··· SOURCE DATA ···

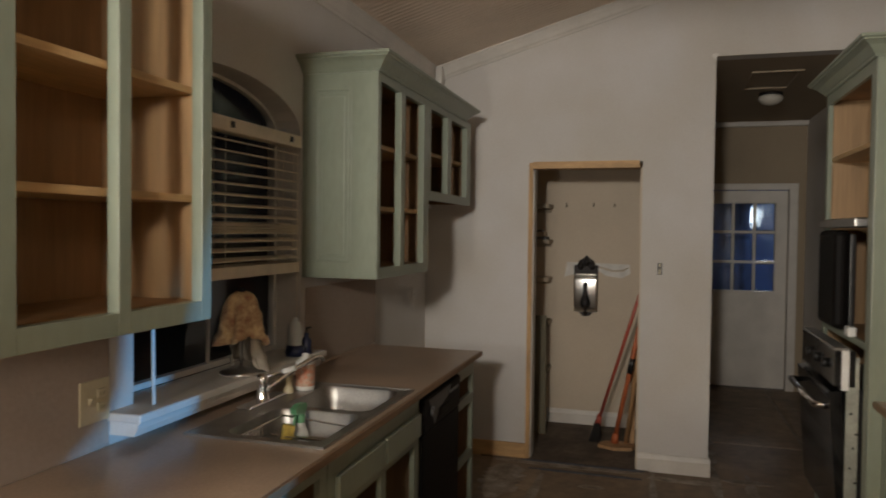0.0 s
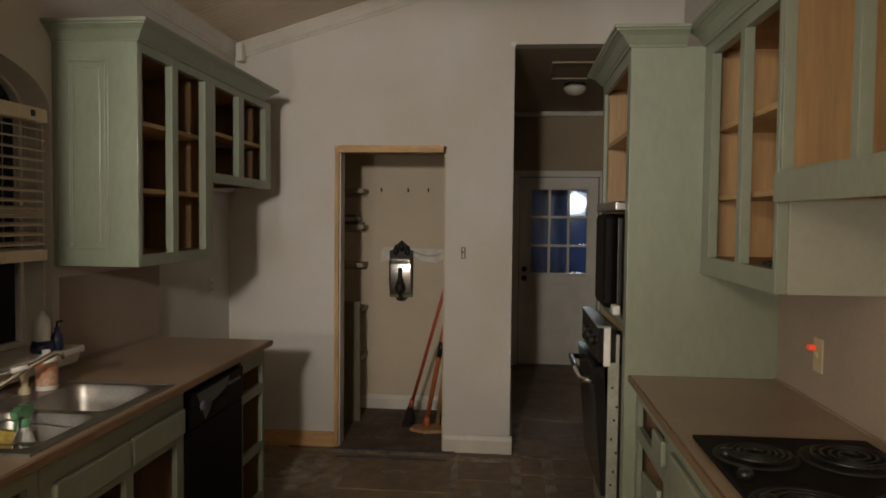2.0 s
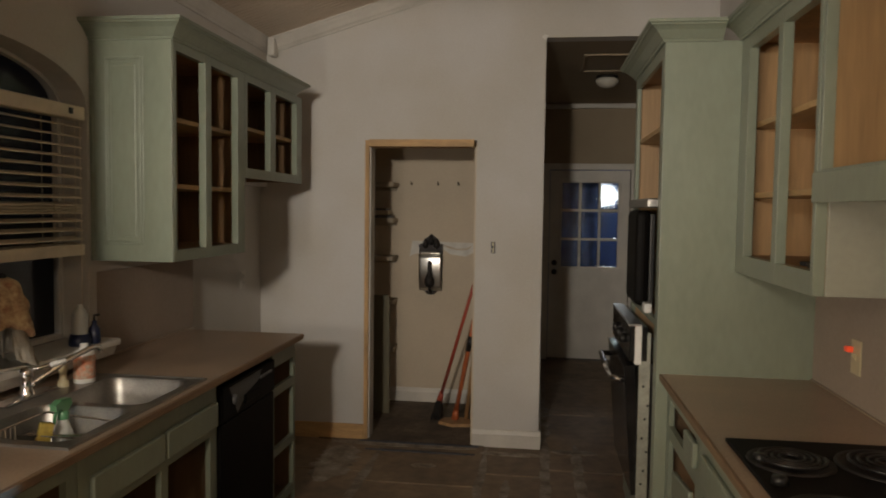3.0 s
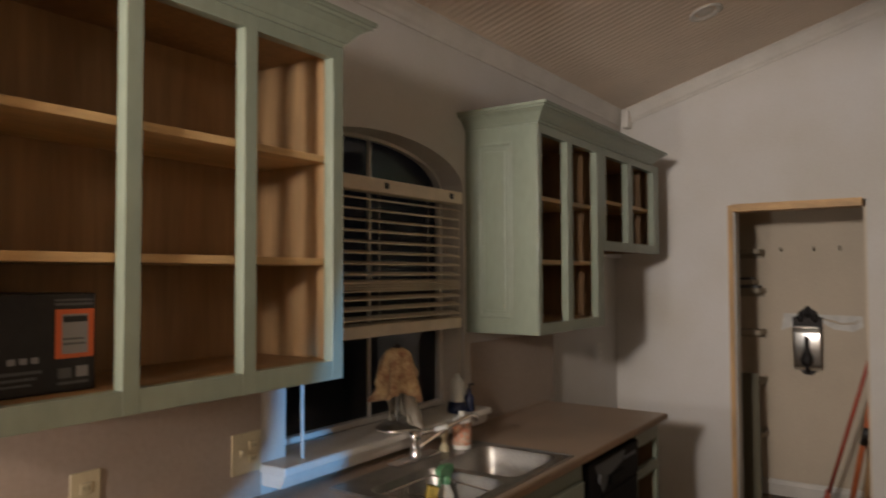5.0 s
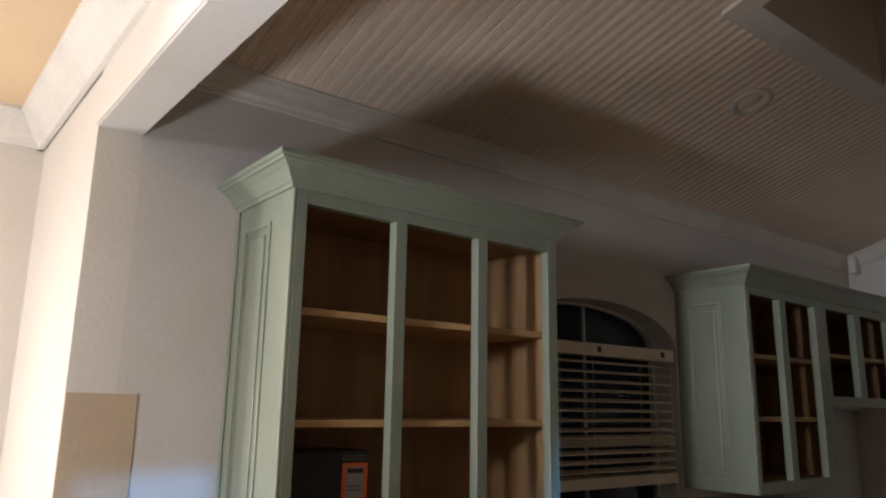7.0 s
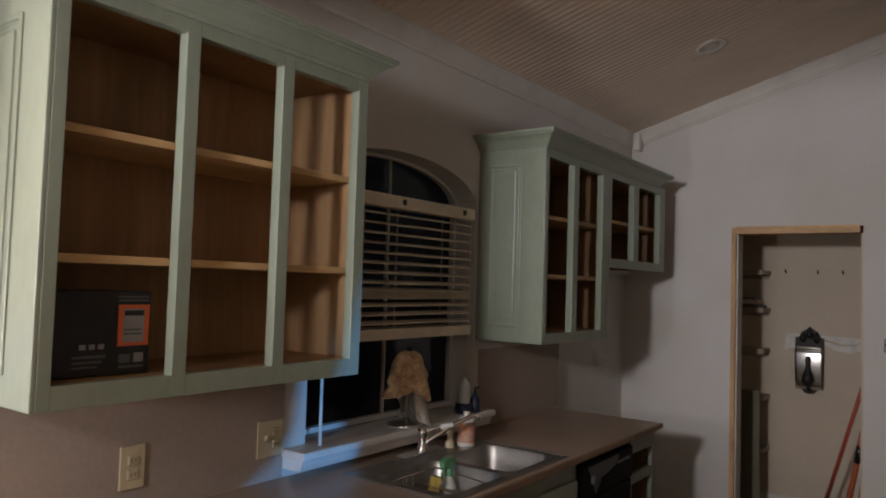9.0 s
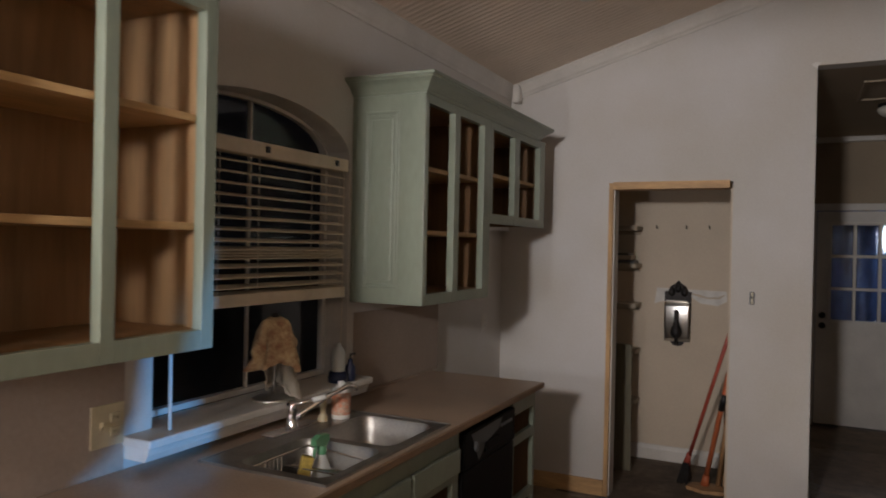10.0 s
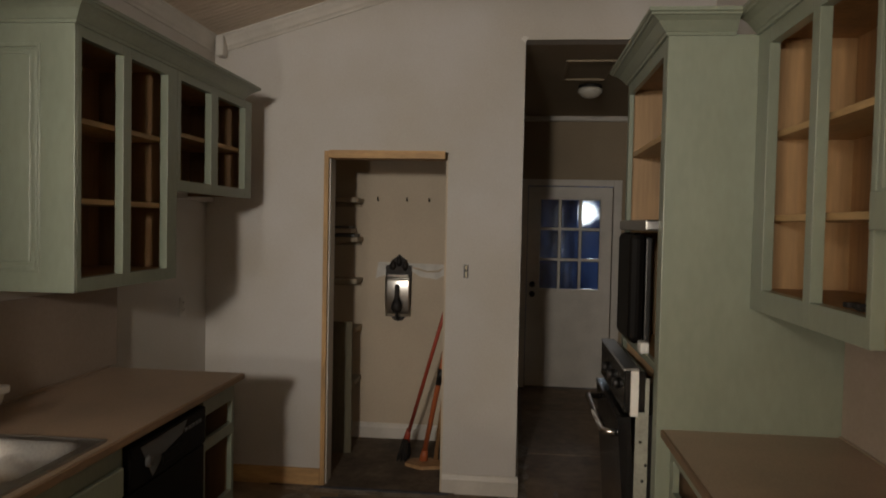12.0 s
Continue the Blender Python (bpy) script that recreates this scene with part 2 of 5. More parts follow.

···

• TASK REQUIREMENTS
Skipping the pictures, transcribe each line above exactly as it appears.

• TASK ANSWER
0.0 s
2.0 s
3.0 s
5.0 s
7.0 s
9.0 s
10.0 s
12.0 s
Continue the Blender Python (bpy) script that recreates this scene with part 2 of 5. More parts follow.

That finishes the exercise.